Given exercise
Can you transcribe the data exactly? Leave the pictures out.

━━━━━ Raw data ━━━━━

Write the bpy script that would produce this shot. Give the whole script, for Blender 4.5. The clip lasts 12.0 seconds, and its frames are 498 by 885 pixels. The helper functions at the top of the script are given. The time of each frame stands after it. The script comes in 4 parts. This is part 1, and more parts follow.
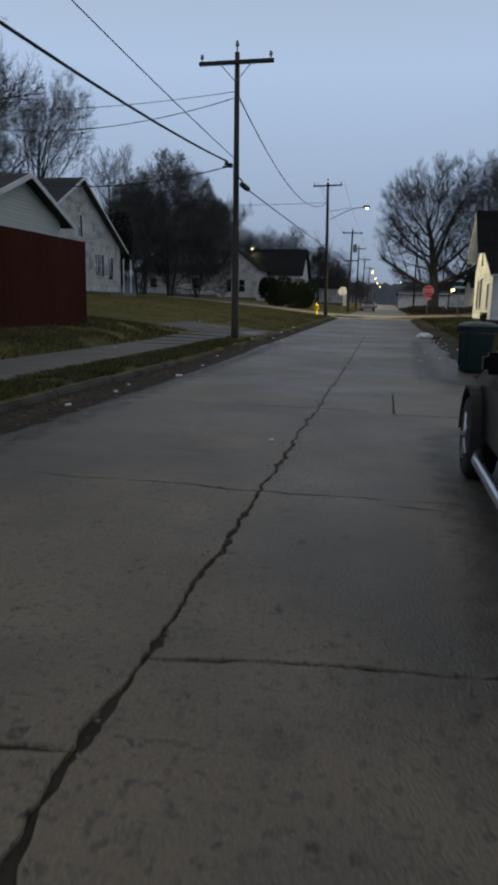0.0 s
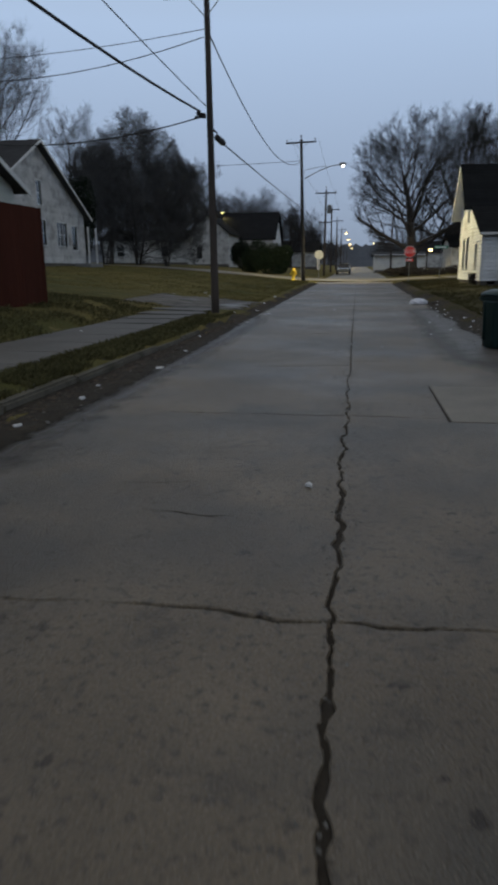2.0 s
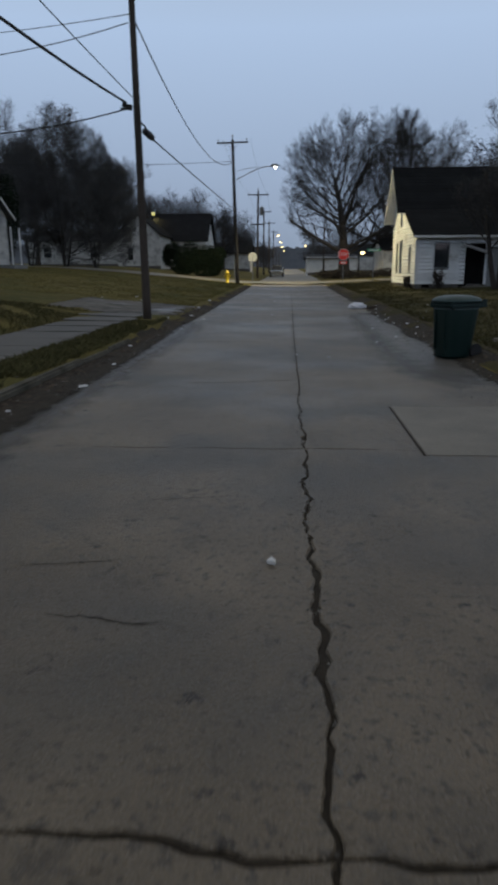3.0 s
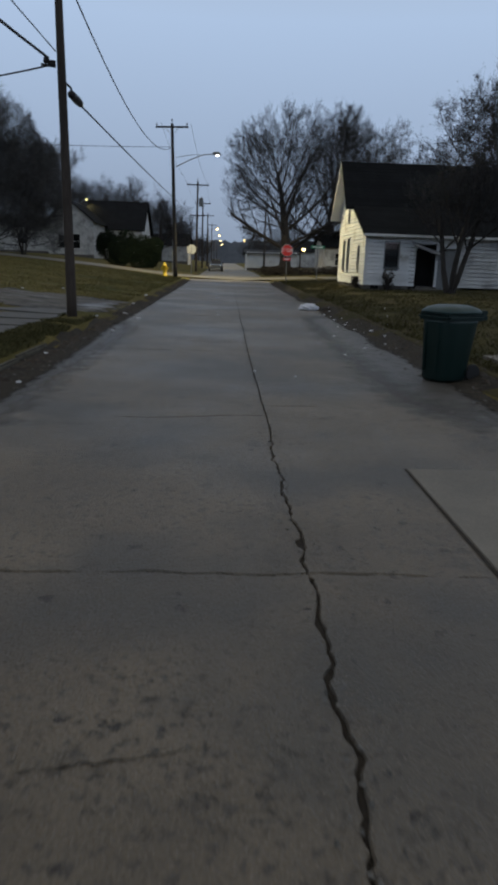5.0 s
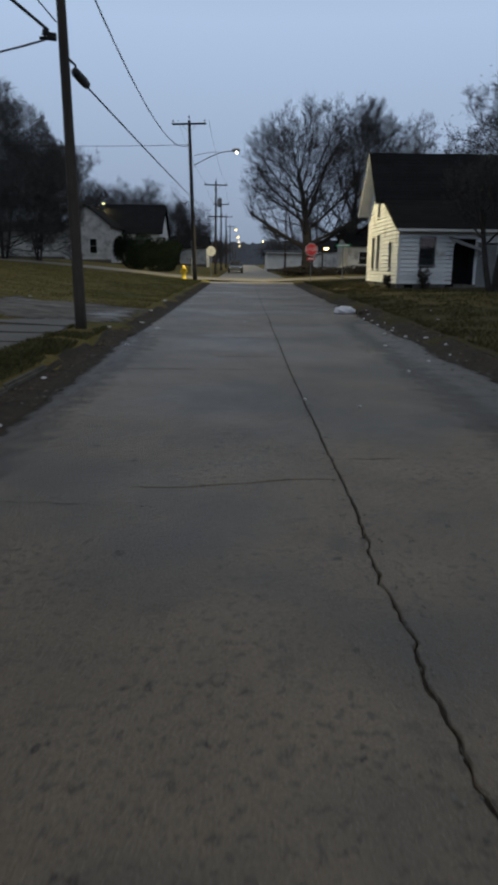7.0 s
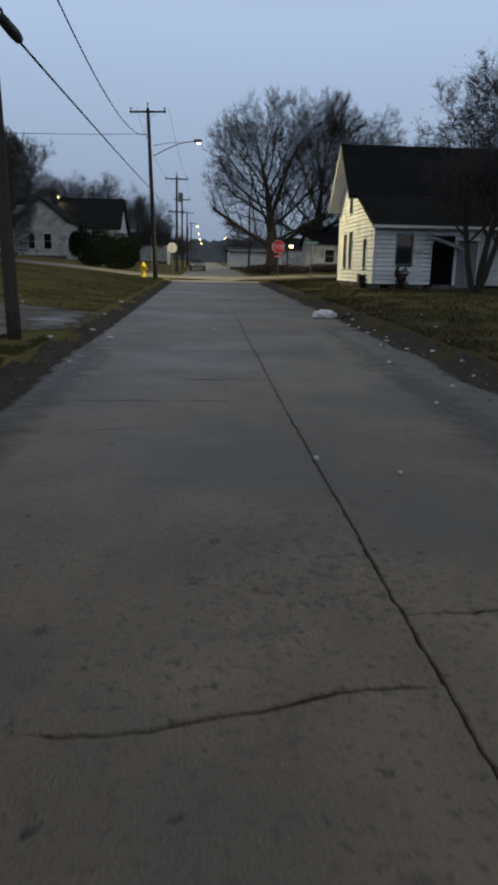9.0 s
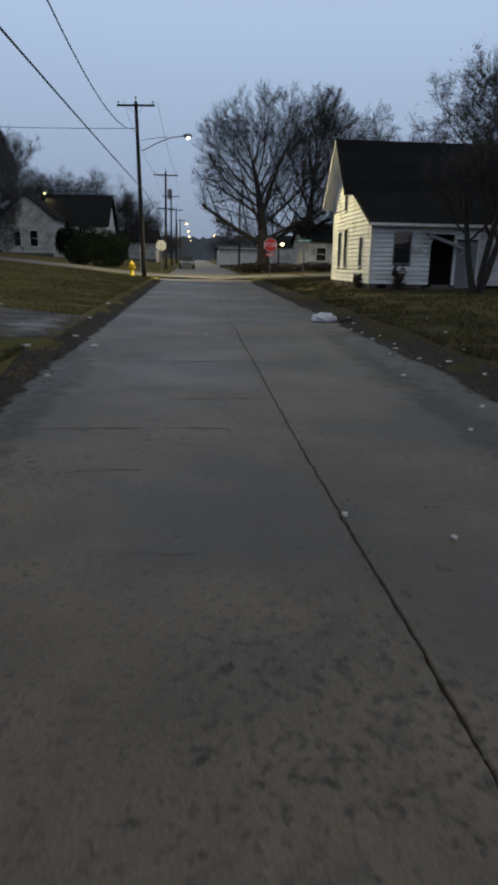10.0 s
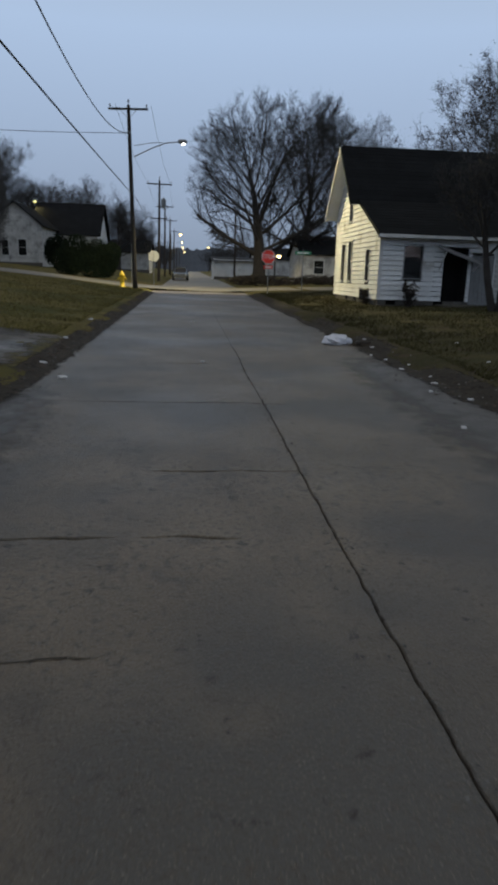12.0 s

━━━━━

Completed exercise
Write the bpy script that would produce this shot. Give the whole script, for Blender 4.5. The clip lasts 12.0 seconds, and its frames are 498 by 885 pixels. The helper functions at the top of the script are given. The time of each frame stands after it. The script comes in 4 parts. This is part 1, and more parts follow.
0.0 s
2.0 s
3.0 s
5.0 s
7.0 s
9.0 s
10.0 s
12.0 s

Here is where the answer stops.